As críticas do Bloco de Esquerda às privatizações na saúde não são novas, os argumentos repetem-se. Neste caso, o de que os hospitais privados terão pedido 13 mil euros por cada doente Covid-19 para apoiar no combate à pandemia. Já em janeiro a candidata presidencial apoiada pelo partido, Marisa Matias, tinha usado o mesmo argumento enganador durante um debate entre os candidatos e o Observador tinha feito a verificação dos factos.

Durante o discurso de abertura da XII Convenção do Bloco de Esquerda, Catarina Martins retomou a mesma acusação quando afirmou que “a gestão do SNS tem favorecido os hospitais privados”, acusando-os de querer “cobrar 13 mil euros por cada doente Covid”.

Nas primeiras semanas da pandemia, que chegou oficialmente a Portugal em março de 2020, com a deteção do primeiro doente infetado com o novo coronavírus, o Ministério da Saúde estabeleceu um acordo com os operadores privados de saúde onde se fixavam os valores a pagar pelo Estado aos hospitais que recebessem doentes encaminhados pelo serviço público. Nesse acordo, era fixado um valor máximo: 12.861 euros, ou seja, um montante em linha com o referido pela líder do Bloco de Esquerda. Mas esse não era um valor para todos os doentes e não decorreu de uma exigência unilateral dos privados.

Os cerca de 13 mil euros diziam respeito aos doentes em estado mais grave. Casos em que, estando positivas para a Covid-19, estas pessoas necessitassem de internamento e que esse internamento se prolongasse por mais de quatro dias e obrigasse a um nível de cuidados mais intensivo, nomeadamente com recurso a ventilação assistida. Tratava-se, portanto, do valor máximo que o Estado poderia pagar por cada doente aos operadores privados na área da saúde, desde o momento em que fossem referenciados até ao momento em que recebessem a alta clínica.
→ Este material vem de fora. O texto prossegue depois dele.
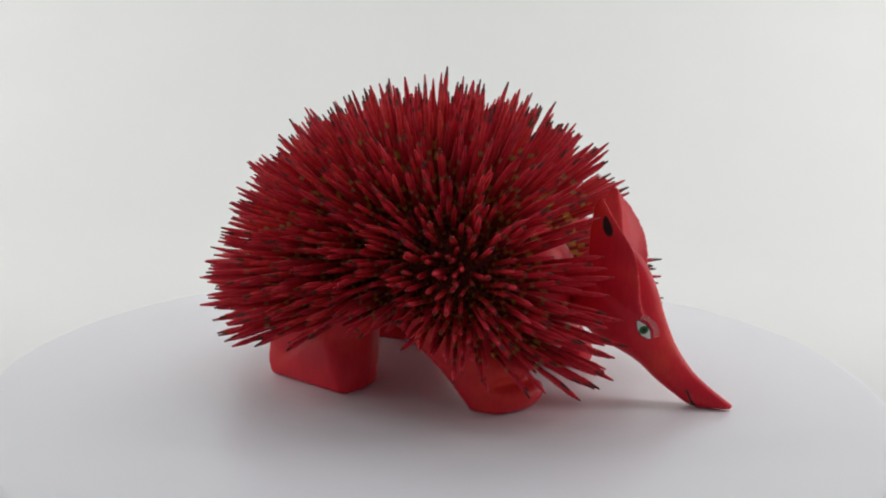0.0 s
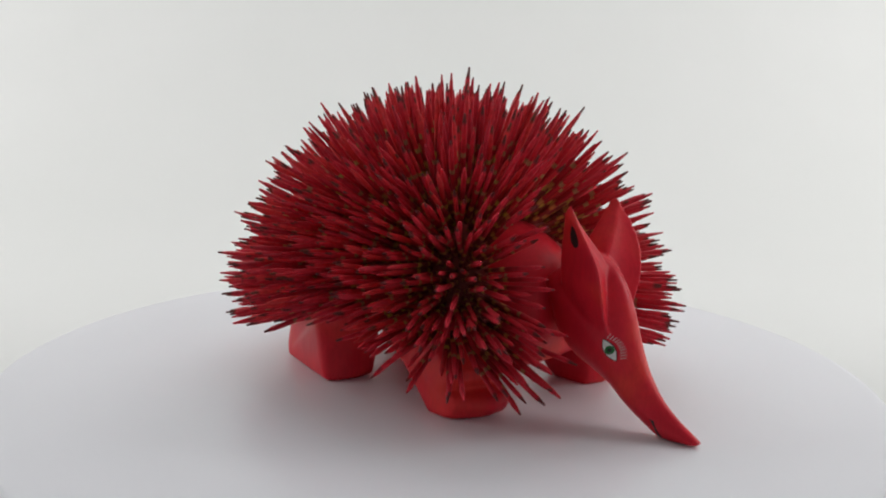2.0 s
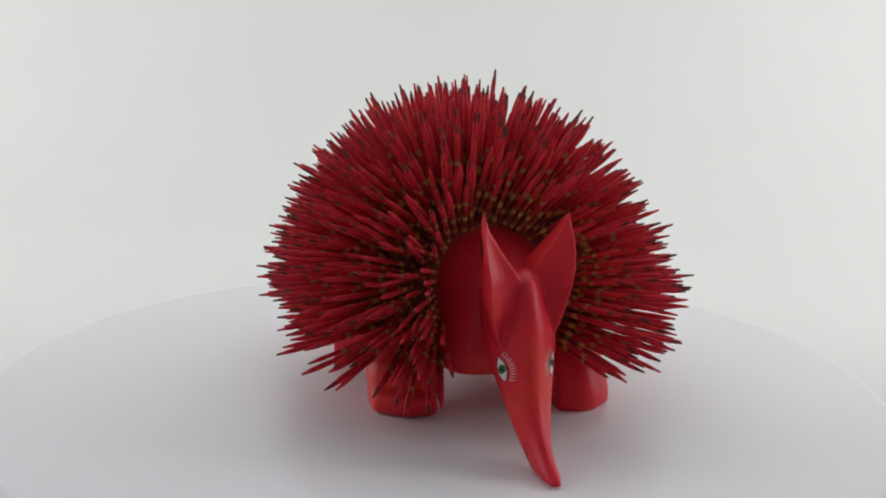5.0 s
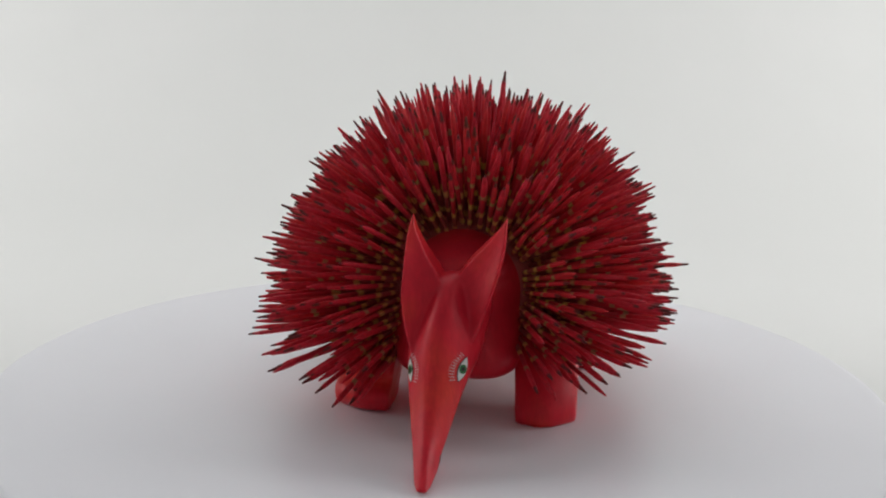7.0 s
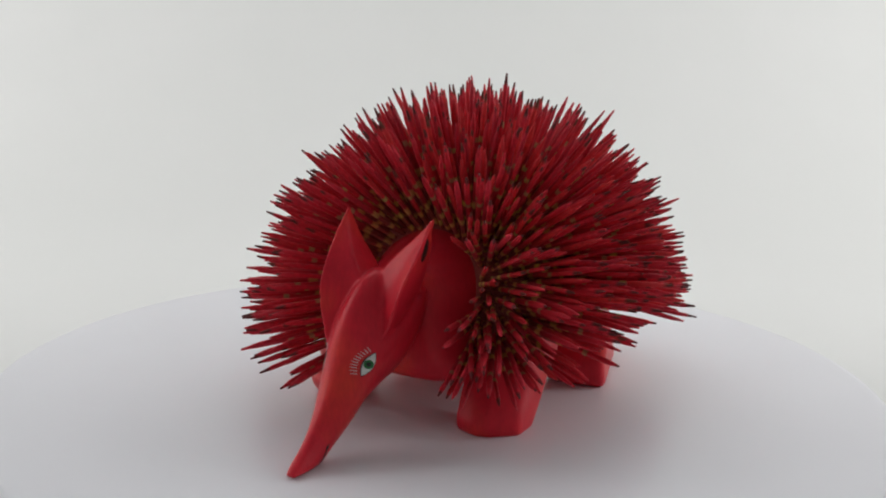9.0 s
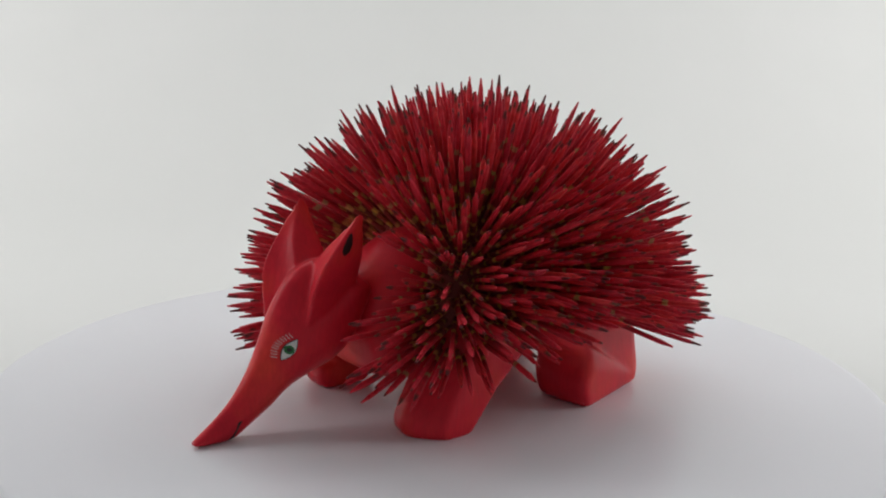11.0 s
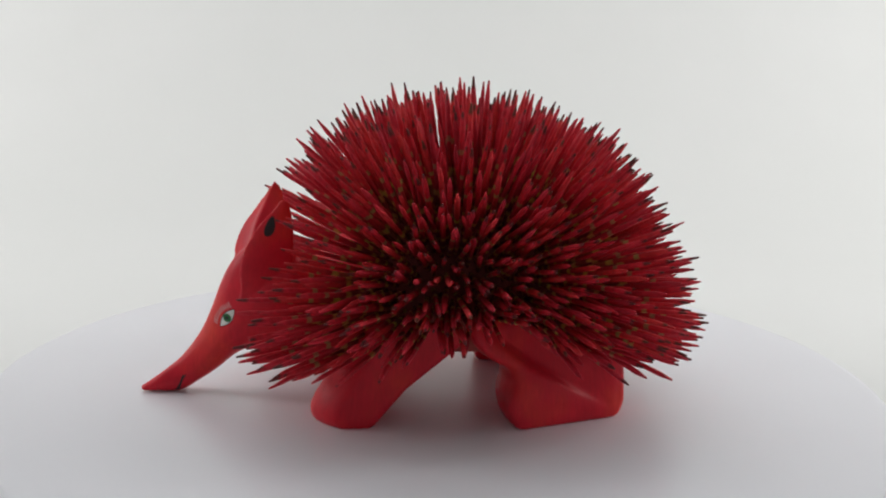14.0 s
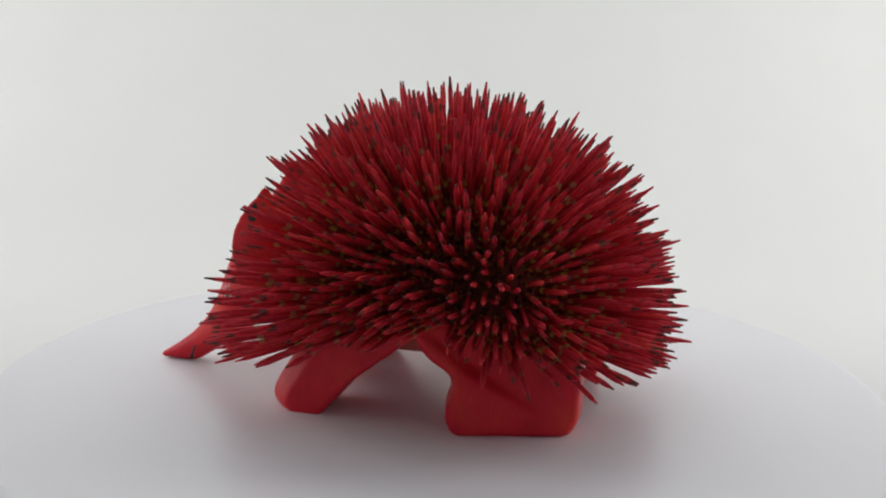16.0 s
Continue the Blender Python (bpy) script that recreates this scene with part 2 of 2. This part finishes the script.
def limb_bm(outline, inner, outer, bevel, turn_in, turn_out, toe, splay_from, splay, lean):
    """A leg cut from a board: its side outline swept across, the front corners cut back, all edges knocked off."""
    bm = bmesh.new()
    cx = sum(p[0] for p in outline) / len(outline)
    way = math.copysign(1.0, outer)
    layers = []
    for k in (0.0, 0.2, 0.4, 0.6, 0.8, 1.0):
        back = turn_out * (max(k - 0.4, 0) / 0.6) ** 1.5 + turn_in * (1 - min(k / 0.5, 1))
        layer = []
        for x, z in outline:
            pull = back * (toe + (1 - toe) * min(max(z, 0) / 15, 1)) if x > cx and z < 30 else 0.0
            y = abs(inner) + (abs(outer) - abs(inner)) * k - splay * max(splay_from - x, 0) * (0.4 + 0.6 * k) - lean * max(z - 6, 0)
            layer.append(bm.verts.new(P(x - pull, way * y, z)))
        layers.append(layer)
    n = len(outline)
    for a, b in zip(layers, layers[1:]):
        for i in range(n):
            bm.faces.new((a[i], a[(i + 1) % n], b[(i + 1) % n], b[i]))
    bm.faces.new(list(reversed(layers[0])))
    bm.faces.new(layers[-1])
    bmesh.ops.recalc_face_normals(bm, faces=bm.faces)
    sharp = [e for e in bm.edges if len(e.link_faces) == 2 and e.calc_face_angle(0) > 0.5]
    bmesh.ops.bevel(bm, geom=sharp, offset=bevel * MM, segments=4, profile=0.6, affect="EDGES", clamp_overlap=True)
    return bm


FORE_LEFT = [(49.0, -1.9), (29.0, -1.9), (17.0, 12), (-2, 27), (-3, 34), (30, 36), (38, 28), (43, 18), (46.0, 13), (49.0, 8), (50.8, 4), (50.8, 0.6)]
FORE_RIGHT = [(42.0, -1.4), (26.0, -1.4), (14.0, 12), (-5, 26), (-6, 34), (28, 36), (36, 28), (40, 20), (43.5, 16), (44.0, 12.5), (40.5, 9.0), (46.5, 7.2), (48.0, 4), (45.5, -0.4)]
HIND_LEFT = [(-18.5, -1.8), (-59.0, -1.8), (-61.5, 4), (-61.5, 30), (-45, 38), (-4, 36), (-3, 28), (-8, 23), (-16.5, 18.5), (-17.0, 13.5), (-15.2, 9.0), (-16.0, 3)]
HIND_RIGHT = [(-17.5, -1.4), (-59.0, -1.4), (-61, 4), (-61, 30), (-46, 38), (-12, 36), (-14, 28), (-17.5, 19), (-17.0, 8)]


def hide(n):
    """The back's surface for an outward direction n: a soft-cornered loaf."""
    rise = max(n.z, 0.0)
    x = -9 + 25 * math.tanh(2.4 * n.x) * (1 - 0.45 * rise) + (22 if n.x > 0 else 22) * n.x
    y = 22 * math.tanh(3.5 * n.y) * (1 - 0.55 * rise) + 16.5 * n.y
    z = 33 + 8 * math.tanh(3 * n.z) + (32.5 if n.z > 0 else 12) * n.z
    return Vector((x, y, z))


def back_bm():
    bm = bmesh.new()
    bmesh.ops.create_uvsphere(bm, u_segments=64, v_segments=40, radius=1.0)
    for v in bm.verts:
        p = hide(v.co.normalized())
        v.co = P(p.x, p.y, max(p.z, 24.0))
    return bm


def quill_roots():
    """Evenly strewn roots with their directions, thinned to the spacing of toothpicks."""
    rng = random.Random(5)
    cells, out = {}, []
    gap = 2.22
    for _ in range(90000):
        n = Vector((rng.gauss(0, 1), rng.gauss(0, 1), rng.gauss(0, 1))).normalized()
        p = hide(n)
        out_y = abs(p.y)
        if p.x > 8 and (p.y / ((21.5 if p.y > 0 else 20.5) + 4 * min(max((p.z - 35) / 20, 0), 1))) ** 2 + ((p.z - 38) / 24) ** 2 < 1:
            continue
        way = Vector((n.x * (((1.06 if n.y > 0 else 1.14) - 0.30 * max(n.z, 0)) if n.x > 0 else 0.9), n.y * (1 + 0.4 * n.y * n.y), n.z if n.z > 0 else n.z * 0.5)).normalized()
        tip = p.z + 36 * way.z
        low = (35 if p.y > 0 else 33 - 6 * min(max(-p.x / 20, 0), 1)) - (0.63 * max(p.x - 6, 0) if p.y > 0 else 0.66 * max(p.x + 1, 0)) - (0.46 if p.y > 0 else 0.5) * max(-20 - p.x, 0)
        if tip < max(low, 12) or n.z < -0.7 or p.z < 15:
            continue
        if n.x > 0.35 and out_y < 26 and p.z < 45 and n.y * p.y / max(out_y, 0.1) < 0.25:
            continue
        key = tuple(int(q // gap) for q in p)
        near = False
        for dx in (-1, 0, 1):
            for dy in (-1, 0, 1):
                for dz in (-1, 0, 1):
                    for q in cells.get((key[0] + dx, key[1] + dy, key[2] + dz), ()):
                        if (q - p).length_squared < gap * gap:
                            near = True
        if near:
            continue
        cells.setdefault(key, []).append(p)
        tuft = noise.noise_vector(p * 0.11) * 0.13
        way = (way + tuft + Vector((rng.gauss(0, 0.07), rng.gauss(0, 0.07), rng.gauss(0, 0.07)))).normalized()
        out.append((p, way, rng.gauss(35.6, 2.7) + (2.2 if n.x < 0 else 4.5 if n.y < 0 else 1.0 if n.z > 0.2 else 4.0) * n.x, rng.random()))
    return out


SHAFT = ((-0.06, 0.88), (0.10, 0.90), (0.85, 0.90), (0.89, 0.82), (0.94, 0.54), (0.99, 0.36), (1.0, 0.25))


def quill_geo(length, u, m):
    """Vertices, faces and UV of one toothpick standing along z, moved by m."""
    girth = 0.86 + 0.26 * ((u * 13.7) % 1.0)
    n = 6
    vs, fs, uv = [], [], []
    for k, (h, r) in enumerate(SHAFT):
        for i in range(n):
            a = 2 * math.pi * i / n
            vs.append(m @ Vector((r * girth * MM * math.cos(a), r * girth * MM * math.sin(a), h * length * MM)))
            uv.append((u, min(max(h, 0.0), 1.0)))
    for k in range(len(SHAFT) - 1):
        for i in range(n):
            j = (i + 1) % n
            fs.append((k * n + i, k * n + j, (k + 1) * n + j, (k + 1) * n + i))
    fs.append(tuple(range((len(SHAFT) - 1) * n, len(SHAFT) * n)))
    return vs, fs, uv


def quill_mesh(name, items):
    verts, faces, uvs = [], [], []
    for length, u, m in items:
        v, f, t = quill_geo(length, u, m)
        o = len(verts)
        verts += v
        faces += [tuple(o + i for i in q) for q in f]
        uvs += t
    me = bpy.data.meshes.new(name)
    me.from_pydata(verts, [], faces)
    layer = me.uv_layers.new(name="UVMap")
    idx = np.empty(len(me.loops), dtype=np.int32)
    me.loops.foreach_get("vertex_index", idx)
    layer.data.foreach_set("uv", np.array(uvs, dtype=np.float32)[idx].ravel())
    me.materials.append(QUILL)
    me.shade_smooth()
    return me


def softened(bm, grain, rounds):
    """The form fused into one skin with its edges sanded round."""
    tmp = new("carving", finish("carving", bm, RED))
    fuse = tmp.modifiers.new("fuse", "REMESH")
    fuse.mode, fuse.voxel_size = "VOXEL", grain
    soft = tmp.modifiers.new("soft", "SMOOTH")
    soft.factor, soft.iterations = 0.5, rounds
    me = bpy.data.meshes.new_from_object(tmp.evaluated_get(bpy.context.evaluated_depsgraph_get()))
    bpy.data.objects.remove(tmp)
    return me


def leg(name, bm, rounds, root):
    b = bmesh.new()
    b.from_mesh(softened(bm, 0.0008, rounds))
    part(name, b, RED, root)


def carve(bm, root):
    """Fuses head and ears into one softened form and parts it into the head and two ears."""
    me = softened(bm, 0.0006, 9)
    cut = 55.0 * MM
    for name, keep in (("head", lambda c: c.z < cut), ("ear", lambda c: c.z >= cut and c.y > 0.0134), ("ear", lambda c: c.z >= cut and c.y <= 0.0134)):
        b = bmesh.new()
        b.from_mesh(me)
        bmesh.ops.bisect_plane(b, geom=b.verts[:] + b.edges[:] + b.faces[:], plane_co=(0, 0, cut), plane_no=(0, 0, 1))
        bmesh.ops.delete(b, geom=[f for f in b.faces if not keep(f.calc_center_median())], context="FACES")
        part(name, b, RED, root)
    b = bmesh.new()
    b.from_mesh(me)
    tree = BVHTree.FromBMesh(b)
    b.free()
    return tree


def patch(tree, ring, side, lift):
    """A thin painted shape laid on a curved surface: its outline seen from the side, pressed on along y."""
    cx, cz = sum(p[0] for p in ring) / len(ring), sum(p[1] for p in ring) / len(ring)
    bm = bmesh.new()

    def press(x, z):
        hit, normal, _, _ = tree.ray_cast(P(x, side * 60 - SIDE, z), Vector((0, -side, 0)))
        if hit is None:
            hit, normal, _, _ = tree.find_nearest(P(x, side * 8, z))
        if normal.y * side < 0:
            normal = -normal
        return hit + normal * lift * MM
    mid = bm.verts.new(press(cx, cz))
    loops = [[bm.verts.new(press(cx + (x - cx) * k, cz + (z - cz) * k)) for x, z in ring] for k in (0.5, 1.0)]
    n = len(ring)
    for i in range(n):
        j = (i + 1) % n
        bm.faces.new((mid, loops[0][i], loops[0][j]))
        bm.faces.new((loops[0][i], loops[1][i], loops[1][j], loops[0][j]))
    bmesh.ops.recalc_face_normals(bm, faces=bm.faces)
    return bm


def build_eye(root, tree, side):
    """Painted almond eye with a green iris, a dark pupil and rim, and a fan of pale lashes."""
    cx, cz = (79.0, 28.4) if side > 0 else (79.2, 27.2)
    ax, az = 0.60, -0.80       # along the almond, forwards and down
    bx, bz = 0.80, 0.60        # across it, towards the brow

    def at(u, v):
        return cx + ax * u + bx * v, cz + az * u + bz * v

    def almond(half, up, down, n=14):
        top = [(-half + 2 * half * i / n, up * math.sin(math.pi * i / n) ** 0.85) for i in range(n)]
        low = [(half - 2 * half * i / n, -down * math.sin(math.pi * i / n) ** 0.85) for i in range(n)]
        return [at(u, v) for u, v in top + low]

    def disc(r, u, v, n=16):
        return [at(u + r * math.cos(2 * math.pi * i / n), v + r * math.sin(2 * math.pi * i / n)) for i in range(n)]
    eye = part("eye", patch(tree, almond(4.1, 1.5, 1.6), side, 0.16), WHITE, root, "painted white almond eye")
    part("eye_rim", patch(tree, almond(4.45, 1.85, 1.8), side, 0.08), BLACK, eye, "thin dark painted rim")
    part("iris", patch(tree, disc(1.5, 0.0, 0.0), side, 0.24), GREEN, eye, "painted green iris")
    part("pupil", patch(tree, disc(0.7, 0.0, 0.05, 12), side, 0.32), BLACK, eye)
    for i in range(11):
        k = -0.85 + 1.75 * i / 10
        u, v = 4.6 * k, 2.45 * math.cos(k * 1.25) + 0.2
        du, dv = 0.55 * k, 1.0
        ln = 1.55
        pts = [at(u - 0.17, v), at(u + 0.17, v), at(u + du * ln + 0.1, v + dv * ln), at(u + du * ln - 0.1, v + dv * ln)]
        part("eyelash", patch(tree, pts, side, 0.15), LASH, eye)


def build_echidna():
    root = tagged(new("wooden_echidna"), "red painted carved wooden echidna with toothpick quills standing on a turntable", "figurine")
    part("chest", trunk_bm(), RED, root)
    whole = head_bm()
    for s in (1, -1):
        eb = ear_bm(s, -0.25)
        tmp = bpy.data.meshes.new("cheek")
        eb.to_mesh(tmp)
        eb.free()
        whole.from_mesh(tmp)
        bpy.data.meshes.remove(tmp)
    tree = carve(whole, root)
    leg("foreleg", limb_bm(FORE_LEFT, 21.5, 42.8, 2.6, 4.0, 10.5, 0.9, -99, 0.0, 0.10), 16, root)
    leg("foreleg", limb_bm(FORE_RIGHT, -23.0, -44.2, 1.8, 0.5, 9.0, 0.9, -99, 0.0, 0.12), 7, root)
    leg("hind_leg", limb_bm(HIND_LEFT, 25.0, 49.5, 5.0, 0.5, 4.0, 0.6, -30, 0.40, 0.22), 16, root)
    leg("hind_leg", limb_bm(HIND_RIGHT, -29.0, -49.5, 2.4, 0.0, 12.0, 0.4, -38, 0.50, 0.22), 9, root)
    part("back", back_bm(), SHADED_WOOD, root, "body wood under the quills, darkened in its colour for the shade there")
    for s in (1, -1):
        build_eye(root, tree, s)
        part("mouth_line", patch(tree, [(97.0, -0.3), (98.9, -0.4), (96.0, 5.4), (94.6, 5.8)], s, 0.12), BLACK, root, "short painted black mouth line")
        c = (63.2, 64.3) if s > 0 else (64.9, 64.8)
        ring = [(c[0] + 1.7 * math.cos(a) * (1 - 0.35 * math.sin(a)) + 0.9 * math.sin(a) * -1, c[1] + 3.7 * math.sin(a)) for a in [2 * math.pi * i / 20 for i in range(20)]]
        part("ear_marking", patch(tree, ring, s, 0.12), BLACK, root, "almond of black paint inside the ear")
    roots = sorted(quill_roots(), key=lambda q: -q[0][0])
    rest = []
    kinds = {(i, j): quill_mesh("quill", [(33.0 + 1.5 * i, (0.12 + 0.29 * j + 0.13 * i) % 1.0, Matrix())]) for i in range(7) for j in range(3)}
    for k, (p, way, ln, u) in enumerate(roots):
        m = Matrix.Translation(P(*p)) @ way.to_track_quat("Z", "Y").to_matrix().to_4x4()
        if k < 300:
            ob = new("quill", kinds[min(max(round((ln - 33.0) / 1.5), 0), 6), int(u * 2.999)])
            ob.parent = root
            ob.matrix_basis = m
        else:
            rest.append((ln, u, m))
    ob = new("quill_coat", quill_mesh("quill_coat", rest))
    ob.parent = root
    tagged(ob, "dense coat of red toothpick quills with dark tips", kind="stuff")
    return root


echidna = build_echidna()


def motions():
    turn = [(float(t), pose(0, 0, 0, 0, 0, 251.5 - 10.74 * (t - 8))) for t in range(0, 17)]
    walk(echidna, turn)
    walk(turntable, [(t, pose(0, -0.007, -0.0014) @ m) for t, m in turn])


motions()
De resto, no caso de um doente encaminhado pelo Serviço Nacional de Saúde cujo estado de saúde não fosse tão grave e não precisasse de receber oxigénio, ou que precisasse desse apoio num período até 96 horas (os tais quatro dias), o valor a pagar pelo Estado baixava consideravelmente: não ia além dos 1.962 euros por doente.

À data, a ministra da Saúde Marta Temido deixava claro que foi o Governo quem propôs este acordo aos privados e, depois, as entidades que se revissem nos termos da proposta poderiam aderir ao acordo. Não se tratou de uma exigência dos privados.  “As entidades que operam no sector privado e social podem, se assim o entenderem e desde que haja necessidade confirmada pelas entidades hospitalares e pelas Administrações Regionais de Saúde, integrar as respostas à Covid-19″, assinalou a ministra da Saúde.

Mas o acordo inicialmente proposto pelo ministério da Saúde acabou por ser revisto meses mais tarde, em novembro, estabelecendo um valor mais baixo por cada doente grave a tratar no setor privado da saúde. Nesse momento, os valores passaram a fixar-se entre os 8.431 euros (para os doentes mais graves) e os 2.495 euros (para os menos graves). A ministra da Saúde esclareceu ainda, aquando da revisão dos valores, que os montantes iniciais se fizeram “por aproximação”, dada a falta de conhecimento e de informação sobre a forma como o vírus se comportava e sobre como os doentes reagiam aos tratamentos.

“Em abril de 2020, quando a Administração Central do Sistema de Saúde preparou a primeira convenção extraordinária, não havia casuística que permitisse apurar um preço específico. Foi um preço por aproximação. A esta data já temos sete, oito meses de disponibilidade de dados dos custos do SNS, e foi com base nesse costeio que se fez a revisão de preço”, explicou Marta Temido na conferência de imprensa em que foi anunciada a revisão dos valores, em meados de novembro.

Conclusão

Os 13 mil euros a que Catarina Martins voltou a referir são um valor máximo de referência e que só se aplicava aos casos mais graves de doentes que fossem encaminhados pelos hospitais públicos para o privado e que foram propostos pelo ministério da Saúde e não “pedidos” pelos hospitais privados. Se não precisassem de ventilação assistida ou se apenas precisassem desse apoio até 96 horas durante o internamento, o montante baixava para menos de 2 mil euros. Na intervenção, Catarina Martins omite que o valor foi proposto logo no início da pandemia e sugerido pelo ministério da Saúde o mesmo que, meses mais tarde, acabou por reajustar os montantes.